No friends

Are there any other people on this forum with Asperger's who literally have no friends at this point in time, and that includes being in a relationship?

I have had friends before, but not since I was 11 years old, and the friendships I had as a child usually broke down after only a few weeks. I have a history of struggling to maintain friendships, although they were enjoyable while they lasted, but once I started secondary school, making friends became completely insurmountable. I became a loner, the kid no-one talked to, and I amused myself. Not that I really minded this at the time, because I had my own interests to fall back on, and I soon came to the conclusion that small talk was too difficult, pointless, and often boring. Why bother with something that is so difficult and made me feel so stupid and tense?

However recently I have started to question whether or not I should try and make friends again. I do like company, and I don't want to spend my life alone. I want to have a soul-mate, someone I can enjoy life with, and go places with. However I need a lot of time alone as well - this is my conundrum.

Is it normal within the world of AS not to have any friends at all? At school I was excluded from friendship groups because I did not speak enough, or was too clingy!. I tried my hardest to fit in; I took on the quiet 'good girl' persona, but this did not work, so I became troublesome and annoyed people to get some social feedback. Obviously this just meant that  I was singled out as weird and strange, but no one told me how to navigate the social world (I was not diagnosed until I was 21).

Although I was lucky in the sense I was not overtly bullied (I was just a loner and removed myself from the crowd), the experience of being alone while other girls chatted and laughed together has left me with an inferiority complex. I often feel diminutive both literally (I am very small anyway) and figuratively; there is a feeling that I am diseased, dirty, and completely unlikeable. Most of the time these feelings are repressed, but theu come to the surface from time to time - a legacy of social exclusion.

Am I the only one who has not had a 'friend' since childhood, if at all?

Parents
  • Hope said:

    I have many acqaintances from voluntary work and social groups, so I do have a bit of a social life, but it is hard to take the step from acqaintance to friend. It is not clear when someone becomes a friend because adults do not approach someone and say 'would you like to be my friend'. Children play games, adults are expected to talk, and building a conversation involves mental effort - it is tiring.

    I think you need to find people who share your interests. When we were children we (perhaps this was an aspie thing?) would say "will you be my friend?". Children would also say that "you're not my friend anymore". As an adult, my best friend at work hasn't agreed to any such contract. We just meet for lunch in the canteen everyday and discuss the things we are both interested in. I think we worked out by trial and error that we were similar, we are similar in psychological type, we both have a scientific background, we are both interested in the technical side of work and we both struggle with the social side. You have to do a bit of probing and you have to allow yourself to be probed a bit in order to find out who you are compatible with. It takes a lot of trial and lots of errors but unless you make a small opening gambit to enough "strangers" then you can't be "in it to win it". Does it help to think of strangers as people you just don't know very well and that all of your possible friends are currently in the "stranger" category. Stranger doesn't mean "nasty bad man", as we were told as a child, but it means that they are "known unknowns". We know that we don't know whether we would like them.

Reply
  • Hope said:

    I have many acqaintances from voluntary work and social groups, so I do have a bit of a social life, but it is hard to take the step from acqaintance to friend. It is not clear when someone becomes a friend because adults do not approach someone and say 'would you like to be my friend'. Children play games, adults are expected to talk, and building a conversation involves mental effort - it is tiring.

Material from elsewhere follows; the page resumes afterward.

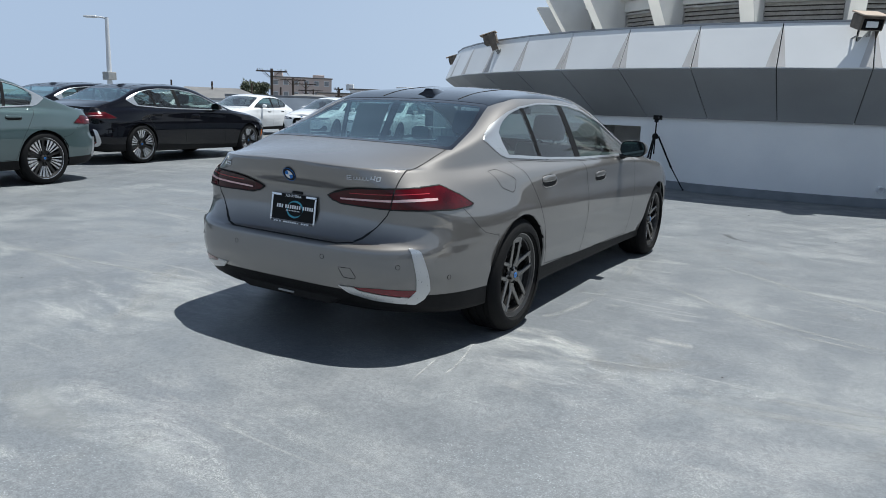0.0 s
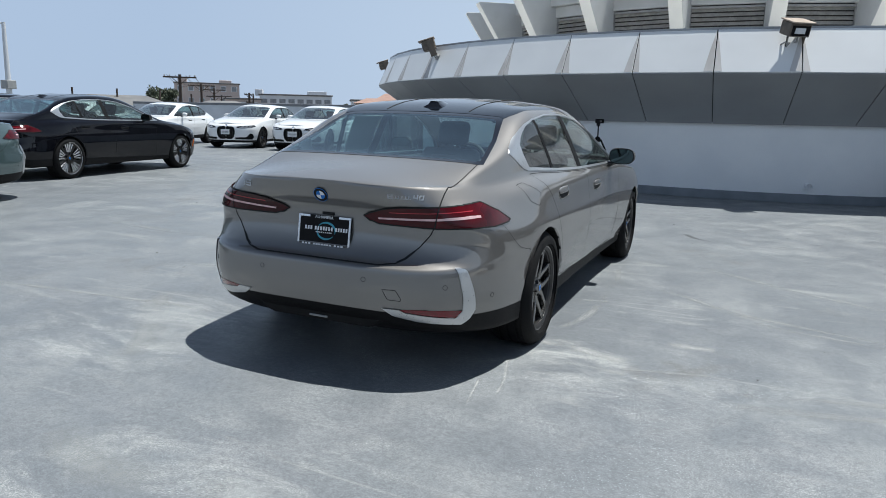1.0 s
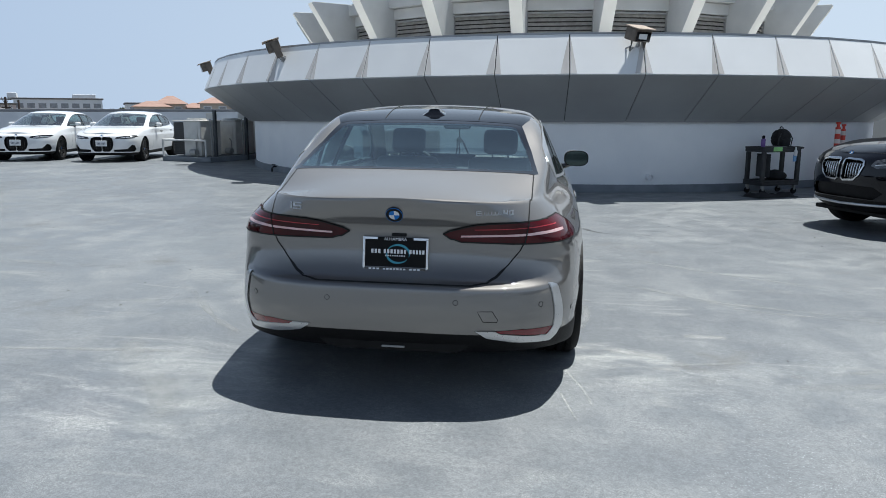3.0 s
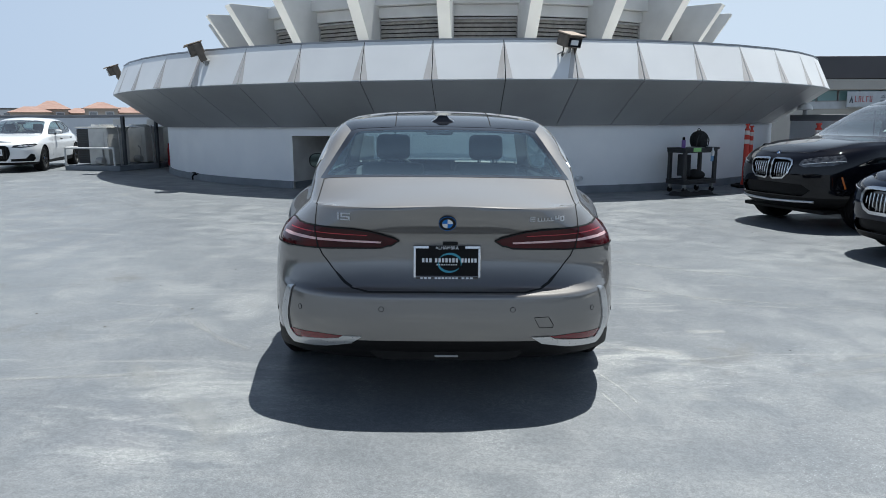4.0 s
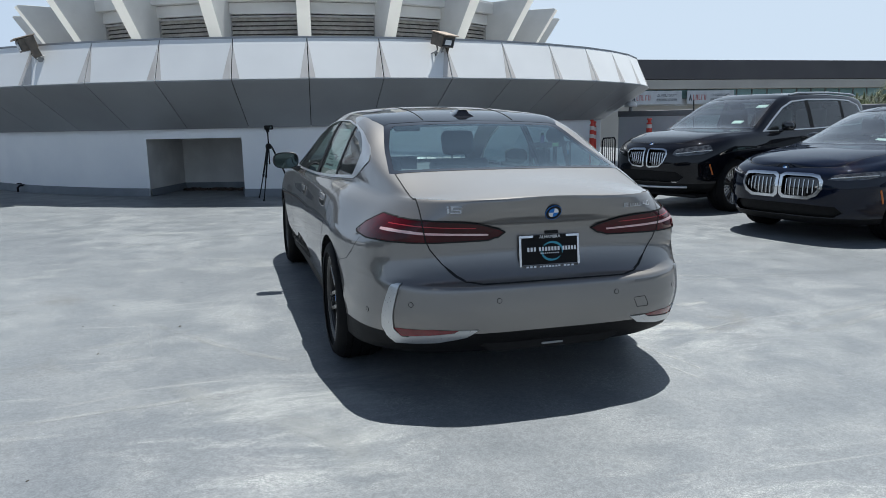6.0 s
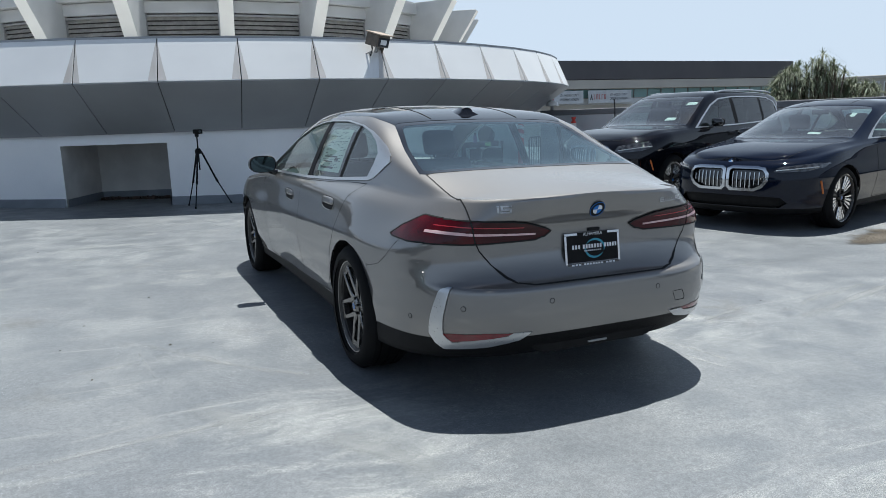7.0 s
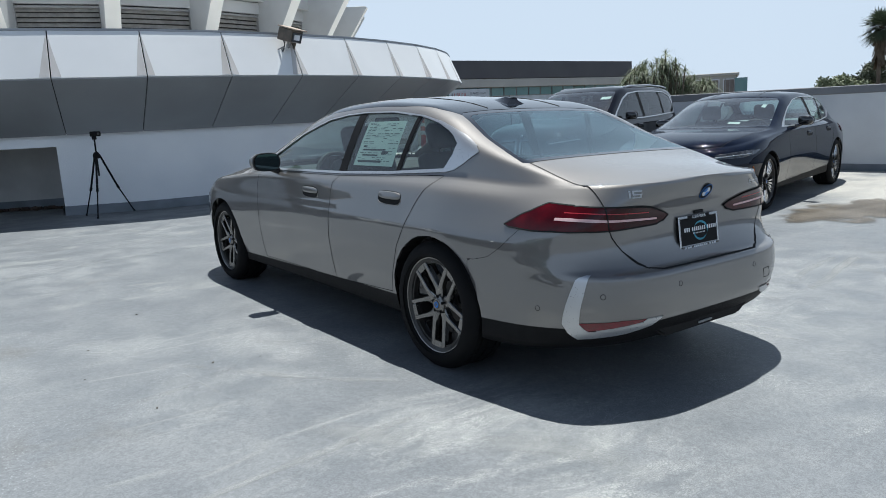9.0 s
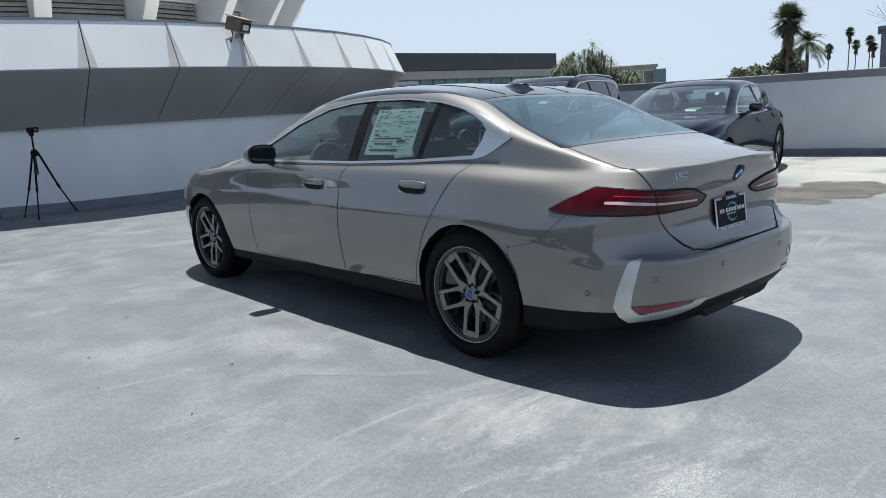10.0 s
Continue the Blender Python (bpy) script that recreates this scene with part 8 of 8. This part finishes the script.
cb = block("concrete_block", "far concrete office block with a glazed corner", 72.8, 50.2, -57.5, 11.2, 9, 3.9, "cream_band", 1, 7, roof="cream_band", win=(1.0, 1.5), lift=1.2, glass="brown_blind")
part("glass_bay", box(6.05, -4.0, 6.3, 1.3, 1.2, 12.6), "teal_glass", cb)
for k in range(3):
    part("mullion", box(4.45 + .45 * k, -4.62, 6.3, .07, .07, 12.6), "frame_grey", cb)
block("grey_tower", "grey windowless block beyond the parapet", 58.6, 12.4, -73.0, 7.0, 6, 4.45, "band", 0, 0, roof="band")
# a burst of thin bright rods on a mast, as on a rooftop sculpture
sc = thing("rod_sculpture", "burst of thin bright rods on a short mast", "sculpture", Matrix.Translation((55.35, 14.7, 4.75)))
part("mast", tube([(0, 0, -.6), (0, 0, .35)], .06, 8), "frame_grey", sc)
rnd = random.Random(3)
for k in range(26):
    a = 2 * math.pi * k / 26
    el = rnd.uniform(-.5, 1.2)
    d = Vector((math.cos(a) * math.cos(el), math.sin(a) * math.cos(el), math.sin(el)))
    part("rod", tube([(0, 0, .35), Vector((0, 0, .35)) + d * rnd.uniform(1.2, 1.7)], .012, 5), "pole_white", sc)


# ---- trees and palms ----
def leaf_cloud(bm, centre, radius, n, size, rnd, squash=1.0, droop=0.0):
    for _ in range(n):
        d = Vector((rnd.gauss(0, 1), rnd.gauss(0, 1), rnd.gauss(0, 1))).normalized()
        p = Vector(centre) + Vector((d.x, d.y, d.z * squash)) * radius * rnd.uniform(.55, 1.05)
        u = Vector((rnd.gauss(0, 1), rnd.gauss(0, 1), rnd.gauss(0, 1) - droop)).normalized()
        v = u.cross(Vector((rnd.gauss(0, 1), rnd.gauss(0, 1), rnd.gauss(0, 1)))).normalized()
        s = size * rnd.uniform(.6, 1.3)
        bm.faces.new([bm.verts.new(q) for q in (p, p + u * s * .5 + v * s * .28, p + u * s, p + u * s * .5 - v * s * .28)])


def tree(x, y, top, spread, mat, seed, label, leaf=.26, n=260):
    rnd = random.Random(seed)
    t = thing("tree", label, "tree", Matrix.Translation((x, y, GROUND)), "trees")
    h = top - GROUND
    b = bmesh.new()
    add_tube(b, [(0, 0, 0), (.1, 0, h * .4), (0, .1, h * .75)], [.35, .26, .14], 10)
    tips = []
    for k in range(7):
        a = 2 * math.pi * k / 7 + rnd.uniform(-.3, .3)
        tip = Vector((math.cos(a) * spread * rnd.uniform(.35, .8), math.sin(a) * spread * rnd.uniform(.35, .8), h * rnd.uniform(.78, .95)))
        add_tube(b, [(0, .05, h * .55), tip * .6 + Vector((0, 0, h * .26)), tip], [.13, .08, .03], 6)
        tips.append(tip)
    part("trunk", b, "bark", t, smooth=60)
    b = bmesh.new()
    for tip in tips + [Vector((0, 0, h * .93))]:
        for _ in range(3):
            c = tip + Vector((rnd.uniform(-1, 1), rnd.uniform(-1, 1), rnd.uniform(-.6, .5))) * spread * .28
            leaf_cloud(b, c, spread * rnd.uniform(.22, .38), n, leaf, rnd, .8)
    part("crown", b, mat, t, kind="stuff")


def palm(x, y, top, r, kind, seed, label, lean=0.0):
    """kind fan: short stiff fans over a skirt of dead ones; feather: long drooping fronds."""
    rnd = random.Random(seed)
    t = thing("palm_tree", label, "palm", Matrix.Translation((x, y, GROUND)), "palms")
    h = top - GROUND - r * .55
    part("trunk", tube([(0, 0, 0), (lean * .4, 0, h * .5), (lean, 0, h)], [.20 * r / 1.6, .13 * r / 1.6, .12 * r / 1.6], 10), "bark", t, smooth=60)
    b, dry = bmesh.new(), bmesh.new()
    c = Vector((lean, 0, h))
    if kind == "feather":
        for k in range(64):
            a, el = rnd.uniform(0, 2 * math.pi), rnd.uniform(-.55, 1.4)
            d = Vector((math.cos(a), math.sin(a), 0))
            ln = r * rnd.uniform(.8, 1.1)
            spine = [c + d * ln * s * math.cos(el) + Vector((0, 0, ln * (s * math.sin(el) - .55 * s * s))) for s in [q / 14 for q in range(15)]]
            for i in range(1, 15):
                for s in (-1, 1):
                    p = spine[i]
                    side = d.cross(Vector((0, 0, 1))) * s
                    tip = p + side * r * .26 * (1 - .6 * i / 15) + (spine[i] - spine[i - 1]).normalized() * r * .14 - Vector((0, 0, r * .06))
                    w = (spine[i] - spine[i - 1]) * .8
                    b.faces.new([b.verts.new(q) for q in (p, p + w, tip)])
    else:
        for k in range(120):
            a = rnd.uniform(0, 2 * math.pi)
            el = rnd.uniform(-.95, 1.45)
            d = Vector((math.cos(a) * math.cos(el), math.sin(a) * math.cos(el), math.sin(el)))
            p = c + d * r * rnd.uniform(.15, .52)
            side = d.cross(Vector((0, 0, 1))).normalized()
            upv = side.cross(d)
            for q in range(9):
                an = (q - 4) * .27
                tip = p + (d * math.cos(an) + side * math.sin(an) + upv * .1 * rnd.uniform(-1, 1)) * r * .52 - Vector((0, 0, r * .10 * abs(q - 4) / 4 + r * .08))
                w = (side * math.cos(an) - d * math.sin(an)) * r * .035
                b.faces.new([b.verts.new(z) for z in (p - w, p + w, tip)])
        for k in range(70):
            a = rnd.uniform(0, 2 * math.pi)
            z = h - r * rnd.uniform(.2, 1.5)
            p = Vector((lean + .12 * r * math.cos(a), .12 * r * math.sin(a), z + r * .3))
            tip = Vector((lean + r * rnd.uniform(.18, .36) * math.cos(a), r * rnd.uniform(.18, .36) * math.sin(a), z - r * .25))
            w = Vector((-math.sin(a), math.cos(a), 0)) * r * .09
            dry.faces.new([dry.verts.new(z2) for z2 in (p - w, p + w, tip + w * .6, tip - w * .6)])
    part("crown", b, "frond", t, kind="stuff")
    if len(dry.faces):
        part("dead_skirt", dry, "dry_frond", t, kind="stuff")
    else:
        dry.free()


palm(61.4, 24.0, 7.45, 1.95, "fan", 1, "fan palm with a skirt of dry fronds")
palm(71.3, 26.2, 6.1, 2.1, "feather", 2, "feather palm with drooping fronds")
for k, (px, py, top, r) in enumerate(((109.6, 38.1, 6.1, .95), (110.4, 35.7, 8.2, .95), (110.7, 34.9, 6.4, .9), (111.2, 33.3, 6.8, .95), (111.4, 32.9, 5.9, .9))):
    palm(px, py, top, r, "fan", 10 + k, "slender far fan palm against the sky", .3)
tree(66.5, 26.6, 4.6, 2.2, "leaf_dark", 21, "dark loose tree at the palms' feet")
tree(62.0, 27.2, 3.0, 2.0, "leaf", 22, "bright green bushy tree near the palms")
tree(77.0, 36.0, 3.0, 1.9, "leaf_dark", 23, "round grey-green tree beyond the parapet")
tree(74.0, 32.0, 2.5, 1.8, "leaf", 24, "low green tree beyond the parapet")
tree(-50.0, 48.0, 3.4, 1.7, "leaf_dark", 25, "dark tree behind the utility pole")
for k, (px, py) in enumerate(((-62.0, 98.0), (-60.0, 99.0), (-57.5, 100.0))):
    tree(px, py, 2.6 + .2 * k, 1.4, "leaf_dark", 30 + k, "small far green treetop", .4, 110)

# the broad clump of drooping leaves beyond the east parapet
yc = thing("dracaena_clump", "tall plume-like clump of slender arching green leaves", "tree", Matrix.Translation((32.8, 24.2, GROUND)), "trees")
rnd = random.Random(41)
b, lf = bmesh.new(), bmesh.new()
fall = curve([-1.1, -.75, -.35, .0, .15, .40, .50, .75, 1.15], [2.1, 1.55, .65, .15, .05, .75, 1.45, 1.25, 1.9])
for k in range(230):
    u = rnd.uniform(-1.1, 1.1) if k else .14
    hx, hy = u * 2.3, -u * 2.0 + rnd.uniform(-.8, .8)
    tall = 4.45 - GROUND - .75 - fall(u) - (rnd.uniform(0, 1.5) ** 1.6 if k else -.35)
    head = Vector((hx, hy, tall))
    add_tube(b, [(hx * .3, hy * .3, 0), (hx * .7, hy * .7, tall * .6), head], [.12, .08, .04], 6)
    for q in range(48):
        a, el = rnd.uniform(0, 2 * math.pi), rnd.uniform(.1, 1.5)
        d = Vector((math.cos(a) * math.cos(el), math.sin(a) * math.cos(el), math.sin(el)))
        ln = rnd.uniform(.5, 1.15)
        side = d.cross(Vector((0, 0, 1))).normalized()
        last = None
        for j in range(6):
            t = j / 5
            p = head + d * ln * t - Vector((0, 0, .88 * ln * t * t * (1.2 - .5 * math.sin(el))))
            w = side * .022 * (1 - .85 * t)
            row = (lf.verts.new(p - w), lf.verts.new(p + w))
            if last:
                lf.faces.new((last[0], last[1], row[1], row[0]))
            last = row
part("trunk", b, "bark", yc)
part("crown", lf, "leaf", yc, kind="stuff")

    I think you need to find people who share your interests. When we were children we (perhaps this was an aspie thing?) would say "will you be my friend?". Children would also say that "you're not my friend anymore". As an adult, my best friend at work hasn't agreed to any such contract. We just meet for lunch in the canteen everyday and discuss the things we are both interested in. I think we worked out by trial and error that we were similar, we are similar in psychological type, we both have a scientific background, we are both interested in the technical side of work and we both struggle with the social side. You have to do a bit of probing and you have to allow yourself to be probed a bit in order to find out who you are compatible with. It takes a lot of trial and lots of errors but unless you make a small opening gambit to enough "strangers" then you can't be "in it to win it". Does it help to think of strangers as people you just don't know very well and that all of your possible friends are currently in the "stranger" category. Stranger doesn't mean "nasty bad man", as we were told as a child, but it means that they are "known unknowns". We know that we don't know whether we would like them.